* _WRITTEN INSTRUCTION_:
Up to and including the line containing "made[o].matrix_parent_inverse = o.matrix_parent_inverse", please reproduce the lines of the listing below, starting from the top.
◆ ◆ ◆ ◆ ◆
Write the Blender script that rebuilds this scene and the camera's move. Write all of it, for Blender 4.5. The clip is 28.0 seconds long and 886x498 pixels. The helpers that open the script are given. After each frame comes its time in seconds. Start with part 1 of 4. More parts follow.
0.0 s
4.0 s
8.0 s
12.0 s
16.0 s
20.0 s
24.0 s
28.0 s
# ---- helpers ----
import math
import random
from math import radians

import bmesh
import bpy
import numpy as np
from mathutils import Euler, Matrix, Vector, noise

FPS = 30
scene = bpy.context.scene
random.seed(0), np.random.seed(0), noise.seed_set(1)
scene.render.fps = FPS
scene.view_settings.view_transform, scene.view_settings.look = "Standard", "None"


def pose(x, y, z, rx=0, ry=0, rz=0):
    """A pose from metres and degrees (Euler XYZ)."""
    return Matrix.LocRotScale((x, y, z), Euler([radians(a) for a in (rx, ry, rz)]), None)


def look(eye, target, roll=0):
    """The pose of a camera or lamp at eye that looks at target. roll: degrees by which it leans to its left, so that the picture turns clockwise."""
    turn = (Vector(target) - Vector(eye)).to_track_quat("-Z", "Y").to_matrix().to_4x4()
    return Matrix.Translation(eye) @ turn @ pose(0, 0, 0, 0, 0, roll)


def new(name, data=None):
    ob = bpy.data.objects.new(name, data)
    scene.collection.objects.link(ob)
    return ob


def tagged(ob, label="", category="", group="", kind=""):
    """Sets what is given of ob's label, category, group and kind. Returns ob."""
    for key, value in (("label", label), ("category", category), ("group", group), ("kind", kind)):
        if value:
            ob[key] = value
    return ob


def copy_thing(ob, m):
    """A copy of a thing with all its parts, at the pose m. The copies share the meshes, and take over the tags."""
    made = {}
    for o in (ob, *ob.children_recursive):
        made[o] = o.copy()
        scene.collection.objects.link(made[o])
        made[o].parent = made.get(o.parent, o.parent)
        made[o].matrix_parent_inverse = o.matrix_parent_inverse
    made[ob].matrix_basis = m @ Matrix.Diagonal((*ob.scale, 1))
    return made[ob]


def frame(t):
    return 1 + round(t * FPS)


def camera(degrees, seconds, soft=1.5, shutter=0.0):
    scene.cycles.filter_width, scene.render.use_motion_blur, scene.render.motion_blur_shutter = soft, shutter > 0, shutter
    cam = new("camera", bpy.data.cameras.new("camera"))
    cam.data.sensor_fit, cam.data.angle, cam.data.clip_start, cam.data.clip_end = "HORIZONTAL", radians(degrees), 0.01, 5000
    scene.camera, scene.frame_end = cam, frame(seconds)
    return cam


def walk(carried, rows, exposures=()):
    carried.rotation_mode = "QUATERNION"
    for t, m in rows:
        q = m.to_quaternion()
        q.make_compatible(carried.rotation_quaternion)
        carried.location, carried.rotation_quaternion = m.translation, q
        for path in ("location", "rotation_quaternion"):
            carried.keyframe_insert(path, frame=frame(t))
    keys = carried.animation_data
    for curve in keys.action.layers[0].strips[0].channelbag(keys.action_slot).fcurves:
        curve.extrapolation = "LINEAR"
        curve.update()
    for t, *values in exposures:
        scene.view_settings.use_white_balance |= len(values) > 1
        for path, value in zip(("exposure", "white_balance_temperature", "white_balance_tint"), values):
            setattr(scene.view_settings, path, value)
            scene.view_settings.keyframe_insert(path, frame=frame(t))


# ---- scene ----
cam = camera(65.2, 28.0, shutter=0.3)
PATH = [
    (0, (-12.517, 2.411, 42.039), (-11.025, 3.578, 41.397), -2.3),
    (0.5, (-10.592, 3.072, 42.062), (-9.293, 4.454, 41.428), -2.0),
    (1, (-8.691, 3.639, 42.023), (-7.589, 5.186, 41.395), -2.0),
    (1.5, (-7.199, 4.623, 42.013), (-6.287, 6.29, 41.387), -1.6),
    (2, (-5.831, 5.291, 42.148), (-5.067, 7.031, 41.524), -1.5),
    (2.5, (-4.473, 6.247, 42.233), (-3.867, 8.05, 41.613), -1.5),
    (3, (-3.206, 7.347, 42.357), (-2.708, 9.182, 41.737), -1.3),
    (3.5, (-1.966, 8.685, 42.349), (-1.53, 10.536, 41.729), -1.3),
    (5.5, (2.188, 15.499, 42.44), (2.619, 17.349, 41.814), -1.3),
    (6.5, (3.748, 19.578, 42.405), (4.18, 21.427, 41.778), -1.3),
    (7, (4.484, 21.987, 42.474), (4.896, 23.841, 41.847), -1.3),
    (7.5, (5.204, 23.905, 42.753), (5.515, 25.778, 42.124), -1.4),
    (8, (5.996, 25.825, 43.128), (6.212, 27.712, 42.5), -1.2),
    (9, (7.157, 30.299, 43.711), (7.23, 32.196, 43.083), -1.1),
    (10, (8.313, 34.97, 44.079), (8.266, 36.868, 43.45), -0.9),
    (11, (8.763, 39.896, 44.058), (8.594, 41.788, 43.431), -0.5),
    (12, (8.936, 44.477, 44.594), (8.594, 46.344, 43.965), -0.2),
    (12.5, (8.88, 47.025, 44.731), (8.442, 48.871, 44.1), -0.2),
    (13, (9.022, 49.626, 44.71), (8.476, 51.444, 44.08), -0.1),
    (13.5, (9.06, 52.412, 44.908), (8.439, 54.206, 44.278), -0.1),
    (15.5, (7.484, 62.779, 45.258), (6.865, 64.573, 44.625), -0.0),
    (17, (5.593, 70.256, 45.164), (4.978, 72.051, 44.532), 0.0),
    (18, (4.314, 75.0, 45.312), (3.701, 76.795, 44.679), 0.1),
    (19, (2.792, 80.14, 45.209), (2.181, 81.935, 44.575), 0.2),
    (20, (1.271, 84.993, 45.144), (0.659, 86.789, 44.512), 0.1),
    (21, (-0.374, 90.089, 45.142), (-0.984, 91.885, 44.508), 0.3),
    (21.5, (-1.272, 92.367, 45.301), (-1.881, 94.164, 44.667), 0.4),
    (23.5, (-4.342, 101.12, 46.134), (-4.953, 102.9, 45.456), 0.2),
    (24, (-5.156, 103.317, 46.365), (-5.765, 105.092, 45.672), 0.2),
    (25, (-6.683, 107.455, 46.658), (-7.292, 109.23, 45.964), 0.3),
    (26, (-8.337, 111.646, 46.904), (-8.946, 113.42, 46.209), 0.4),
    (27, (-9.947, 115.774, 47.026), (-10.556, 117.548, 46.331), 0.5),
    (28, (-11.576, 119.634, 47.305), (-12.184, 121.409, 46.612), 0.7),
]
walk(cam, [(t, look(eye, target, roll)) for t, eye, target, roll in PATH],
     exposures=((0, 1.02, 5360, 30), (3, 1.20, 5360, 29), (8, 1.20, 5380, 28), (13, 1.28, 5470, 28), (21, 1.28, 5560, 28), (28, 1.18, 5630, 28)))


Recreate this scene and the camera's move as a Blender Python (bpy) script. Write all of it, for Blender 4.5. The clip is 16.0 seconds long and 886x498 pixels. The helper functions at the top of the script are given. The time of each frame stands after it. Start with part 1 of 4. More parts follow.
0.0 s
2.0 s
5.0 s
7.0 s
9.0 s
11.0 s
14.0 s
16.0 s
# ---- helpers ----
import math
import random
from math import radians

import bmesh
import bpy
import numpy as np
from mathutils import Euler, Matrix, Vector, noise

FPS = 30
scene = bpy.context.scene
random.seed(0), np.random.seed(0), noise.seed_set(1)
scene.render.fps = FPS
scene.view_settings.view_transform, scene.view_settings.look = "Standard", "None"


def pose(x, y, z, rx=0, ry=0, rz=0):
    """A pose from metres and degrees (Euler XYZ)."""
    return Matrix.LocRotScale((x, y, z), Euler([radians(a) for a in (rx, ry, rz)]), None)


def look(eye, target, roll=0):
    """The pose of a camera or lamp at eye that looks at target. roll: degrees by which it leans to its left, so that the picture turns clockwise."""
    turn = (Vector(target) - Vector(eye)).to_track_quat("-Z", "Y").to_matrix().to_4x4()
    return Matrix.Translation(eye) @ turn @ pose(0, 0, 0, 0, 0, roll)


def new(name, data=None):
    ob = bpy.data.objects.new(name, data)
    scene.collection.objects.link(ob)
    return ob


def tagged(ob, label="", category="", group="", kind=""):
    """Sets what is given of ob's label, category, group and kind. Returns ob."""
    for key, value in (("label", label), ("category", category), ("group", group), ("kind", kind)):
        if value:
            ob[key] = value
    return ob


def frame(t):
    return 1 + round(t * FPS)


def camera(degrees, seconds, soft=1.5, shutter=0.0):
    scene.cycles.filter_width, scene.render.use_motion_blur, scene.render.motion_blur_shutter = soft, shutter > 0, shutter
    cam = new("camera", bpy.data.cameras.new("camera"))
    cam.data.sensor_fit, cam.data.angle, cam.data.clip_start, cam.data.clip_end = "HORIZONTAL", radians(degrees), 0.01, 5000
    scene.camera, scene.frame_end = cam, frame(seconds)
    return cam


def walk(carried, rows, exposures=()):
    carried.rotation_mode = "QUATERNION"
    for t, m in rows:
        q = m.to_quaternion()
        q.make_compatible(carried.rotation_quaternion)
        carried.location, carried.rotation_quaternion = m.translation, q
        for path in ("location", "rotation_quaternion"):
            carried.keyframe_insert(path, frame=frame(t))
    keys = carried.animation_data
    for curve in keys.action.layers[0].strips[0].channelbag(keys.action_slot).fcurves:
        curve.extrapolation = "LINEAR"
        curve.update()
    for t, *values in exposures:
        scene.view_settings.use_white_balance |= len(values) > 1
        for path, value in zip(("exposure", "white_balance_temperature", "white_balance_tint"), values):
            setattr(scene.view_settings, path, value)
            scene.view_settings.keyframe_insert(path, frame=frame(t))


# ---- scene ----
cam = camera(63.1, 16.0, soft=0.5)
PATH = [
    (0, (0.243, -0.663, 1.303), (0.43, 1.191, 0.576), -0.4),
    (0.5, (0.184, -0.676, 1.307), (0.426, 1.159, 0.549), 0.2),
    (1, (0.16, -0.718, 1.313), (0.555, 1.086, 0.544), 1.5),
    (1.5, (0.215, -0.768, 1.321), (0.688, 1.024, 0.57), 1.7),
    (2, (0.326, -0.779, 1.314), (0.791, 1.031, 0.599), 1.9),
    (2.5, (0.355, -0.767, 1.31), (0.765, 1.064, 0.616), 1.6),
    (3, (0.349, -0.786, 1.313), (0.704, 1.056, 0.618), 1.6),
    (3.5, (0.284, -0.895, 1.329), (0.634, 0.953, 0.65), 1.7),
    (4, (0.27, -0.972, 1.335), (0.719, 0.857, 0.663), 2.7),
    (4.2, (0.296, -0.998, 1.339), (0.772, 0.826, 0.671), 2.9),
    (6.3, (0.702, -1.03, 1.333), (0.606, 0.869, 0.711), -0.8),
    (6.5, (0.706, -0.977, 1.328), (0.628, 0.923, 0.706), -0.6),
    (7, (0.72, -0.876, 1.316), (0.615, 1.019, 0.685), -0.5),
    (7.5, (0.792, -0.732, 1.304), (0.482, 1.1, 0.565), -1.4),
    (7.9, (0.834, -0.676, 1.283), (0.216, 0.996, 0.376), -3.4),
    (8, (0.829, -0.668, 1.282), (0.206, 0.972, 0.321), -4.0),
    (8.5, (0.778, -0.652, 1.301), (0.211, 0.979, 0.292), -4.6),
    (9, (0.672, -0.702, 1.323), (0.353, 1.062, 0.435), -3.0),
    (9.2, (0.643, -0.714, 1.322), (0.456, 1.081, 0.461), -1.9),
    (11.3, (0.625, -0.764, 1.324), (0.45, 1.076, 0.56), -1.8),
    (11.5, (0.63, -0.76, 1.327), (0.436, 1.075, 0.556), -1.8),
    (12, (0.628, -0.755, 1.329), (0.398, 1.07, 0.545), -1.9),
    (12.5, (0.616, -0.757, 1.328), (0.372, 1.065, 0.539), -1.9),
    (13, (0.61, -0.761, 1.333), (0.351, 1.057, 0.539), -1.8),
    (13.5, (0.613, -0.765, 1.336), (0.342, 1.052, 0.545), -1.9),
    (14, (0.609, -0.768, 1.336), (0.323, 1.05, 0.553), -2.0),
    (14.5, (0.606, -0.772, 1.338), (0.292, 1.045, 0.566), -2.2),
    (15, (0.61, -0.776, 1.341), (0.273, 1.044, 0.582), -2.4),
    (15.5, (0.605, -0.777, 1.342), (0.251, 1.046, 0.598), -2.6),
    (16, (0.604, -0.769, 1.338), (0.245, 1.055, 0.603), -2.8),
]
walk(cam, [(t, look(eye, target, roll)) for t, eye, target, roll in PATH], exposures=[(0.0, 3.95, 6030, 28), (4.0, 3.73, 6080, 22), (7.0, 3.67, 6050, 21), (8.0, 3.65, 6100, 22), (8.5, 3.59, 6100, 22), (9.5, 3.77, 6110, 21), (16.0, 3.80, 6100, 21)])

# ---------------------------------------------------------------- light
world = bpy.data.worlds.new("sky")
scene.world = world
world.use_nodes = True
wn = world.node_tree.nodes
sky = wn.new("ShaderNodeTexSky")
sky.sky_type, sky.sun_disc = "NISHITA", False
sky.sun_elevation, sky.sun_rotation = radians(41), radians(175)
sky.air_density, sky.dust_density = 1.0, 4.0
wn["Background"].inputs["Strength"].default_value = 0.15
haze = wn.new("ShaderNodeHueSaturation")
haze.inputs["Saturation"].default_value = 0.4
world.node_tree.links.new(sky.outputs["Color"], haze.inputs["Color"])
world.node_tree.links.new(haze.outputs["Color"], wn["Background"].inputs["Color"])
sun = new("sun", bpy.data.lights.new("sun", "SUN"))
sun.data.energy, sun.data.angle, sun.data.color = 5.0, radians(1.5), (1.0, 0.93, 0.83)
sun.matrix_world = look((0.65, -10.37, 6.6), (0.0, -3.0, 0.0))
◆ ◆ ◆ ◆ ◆
* _TASK RESPONSE_:
Write the Blender script that rebuilds this scene and the camera's move. Write all of it, for Blender 4.5. The clip is 28.0 seconds long and 886x498 pixels. The helpers that open the script are given. After each frame comes its time in seconds. Start with part 1 of 4. More parts follow.
0.0 s
4.0 s
8.0 s
12.0 s
16.0 s
20.0 s
24.0 s
28.0 s
# ---- helpers ----
import math
import random
from math import radians

import bmesh
import bpy
import numpy as np
from mathutils import Euler, Matrix, Vector, noise

FPS = 30
scene = bpy.context.scene
random.seed(0), np.random.seed(0), noise.seed_set(1)
scene.render.fps = FPS
scene.view_settings.view_transform, scene.view_settings.look = "Standard", "None"


def pose(x, y, z, rx=0, ry=0, rz=0):
    """A pose from metres and degrees (Euler XYZ)."""
    return Matrix.LocRotScale((x, y, z), Euler([radians(a) for a in (rx, ry, rz)]), None)


def look(eye, target, roll=0):
    """The pose of a camera or lamp at eye that looks at target. roll: degrees by which it leans to its left, so that the picture turns clockwise."""
    turn = (Vector(target) - Vector(eye)).to_track_quat("-Z", "Y").to_matrix().to_4x4()
    return Matrix.Translation(eye) @ turn @ pose(0, 0, 0, 0, 0, roll)


def new(name, data=None):
    ob = bpy.data.objects.new(name, data)
    scene.collection.objects.link(ob)
    return ob


def tagged(ob, label="", category="", group="", kind=""):
    """Sets what is given of ob's label, category, group and kind. Returns ob."""
    for key, value in (("label", label), ("category", category), ("group", group), ("kind", kind)):
        if value:
            ob[key] = value
    return ob


def copy_thing(ob, m):
    """A copy of a thing with all its parts, at the pose m. The copies share the meshes, and take over the tags."""
    made = {}
    for o in (ob, *ob.children_recursive):
        made[o] = o.copy()
        scene.collection.objects.link(made[o])
        made[o].parent = made.get(o.parent, o.parent)
        made[o].matrix_parent_inverse = o.matrix_parent_inverse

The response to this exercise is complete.